Pierre Achkar
2025
From Keyterms to Context: Exploring Topic Description Generation in Scientific Corpora
Pierre Achkar
|
Satiyabooshan Murugaboopathy
|
Anne Kreuter
|
Tim Gollub
|
Martin Potthast
|
Yuri Campbell
Proceedings of The 5th New Frontiers in Summarization Workshop
Topic models represent topics as ranked term lists, which are often hard to interpret in scientific domains. We explore Topic Description for Scientific Corpora, an approach to generating structured summaries for topic-specific document sets. We propose and investigate two LLM-based pipelines: Selective Context Summarisation (SCS), which uses maximum marginal relevance to select representative documents; and Compressed Context Summarisation (CCS), a hierarchical approach that compresses document sets through iterative summarisation.
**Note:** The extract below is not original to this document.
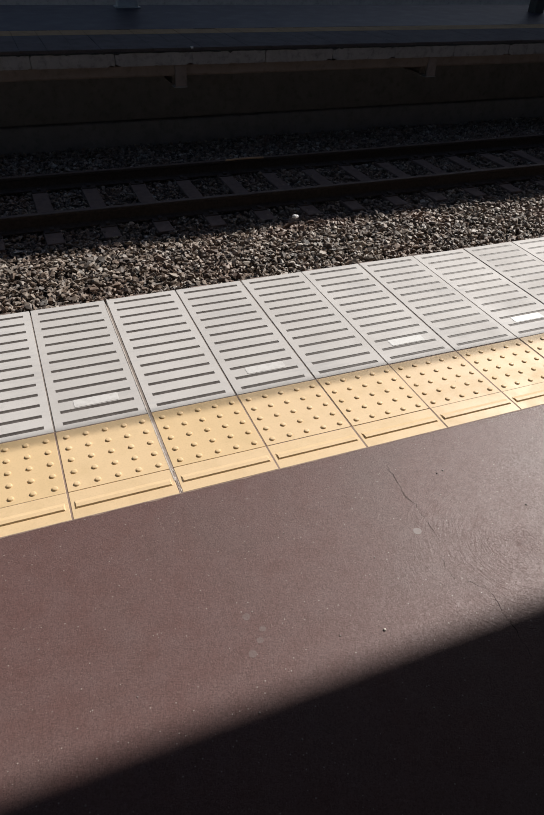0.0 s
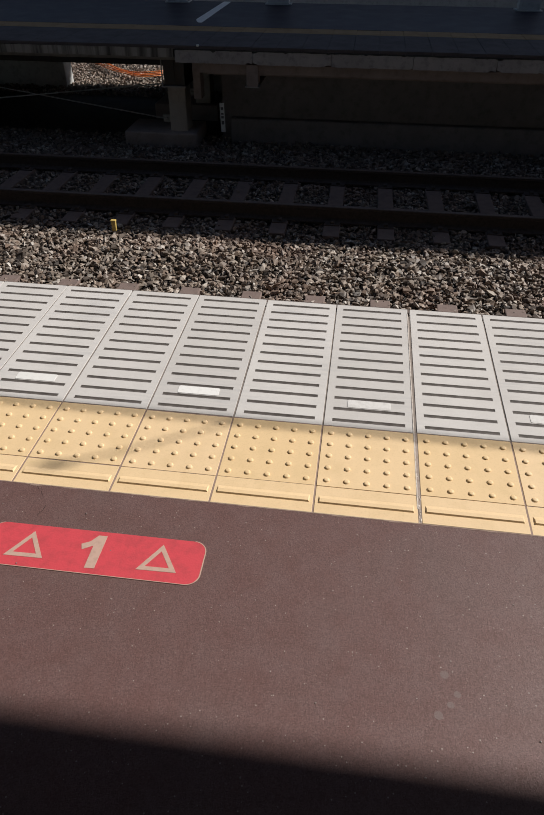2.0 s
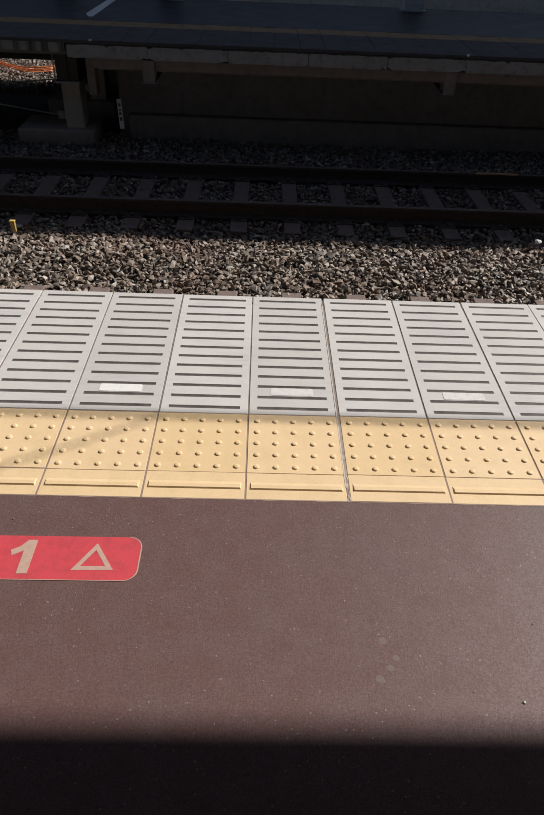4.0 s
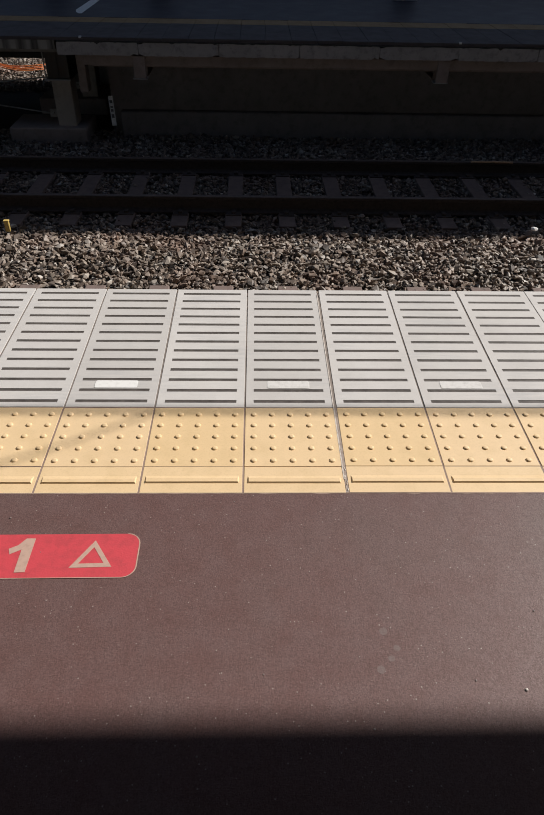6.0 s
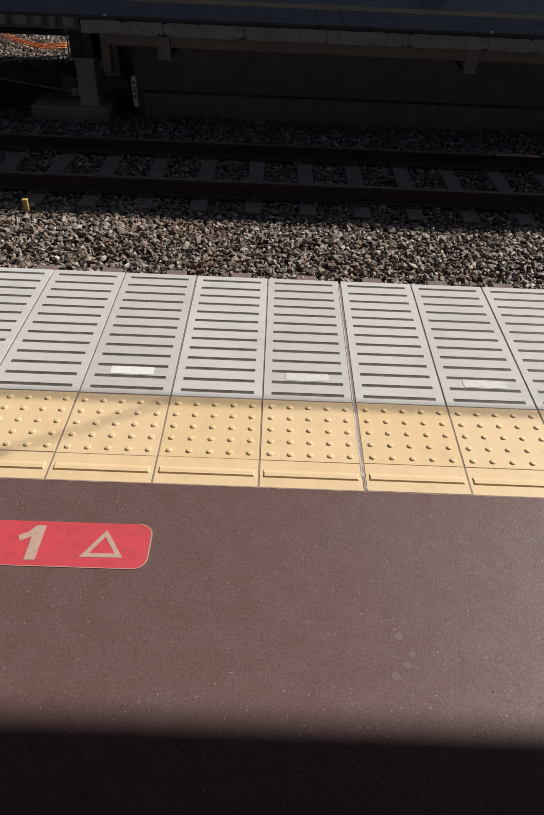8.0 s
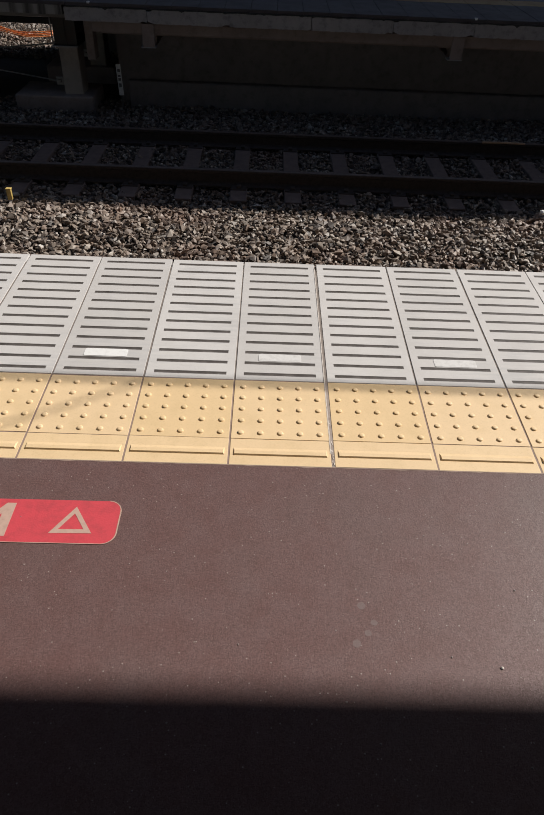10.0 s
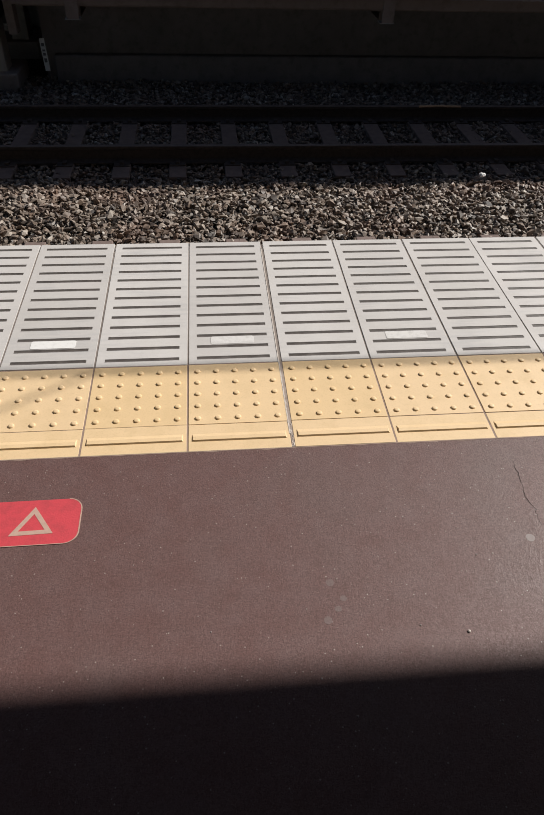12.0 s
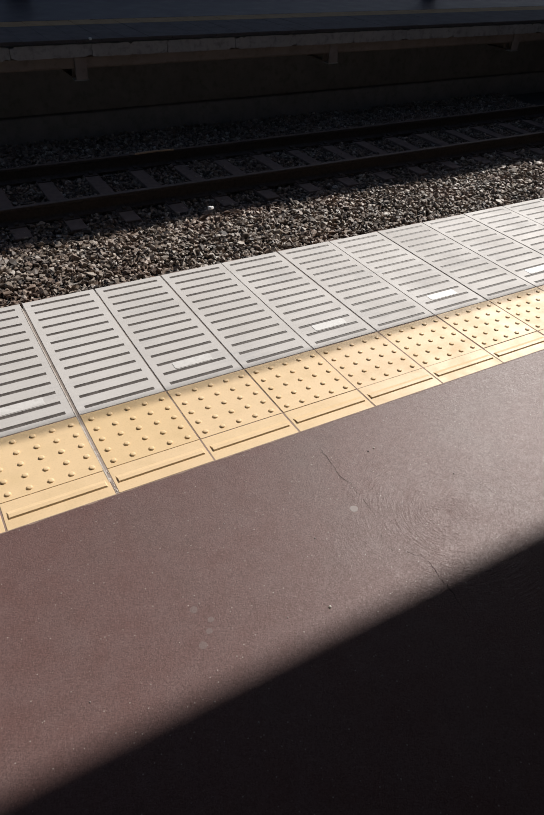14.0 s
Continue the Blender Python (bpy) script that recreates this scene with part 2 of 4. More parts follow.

We evaluate both methods using SUPERT and multi-model LLM-as-a-Judge across three topic modeling backbones and three scientific corpora. Our preliminary results suggest that SCS tends to outperform CCS in quality and robustness, while CCS shows potential advantages on larger topics. Our findings highlight interesting trade-offs between selective and compressed strategies for topic-level summarisation in scientific domains. We release code and data for two of the three datasets.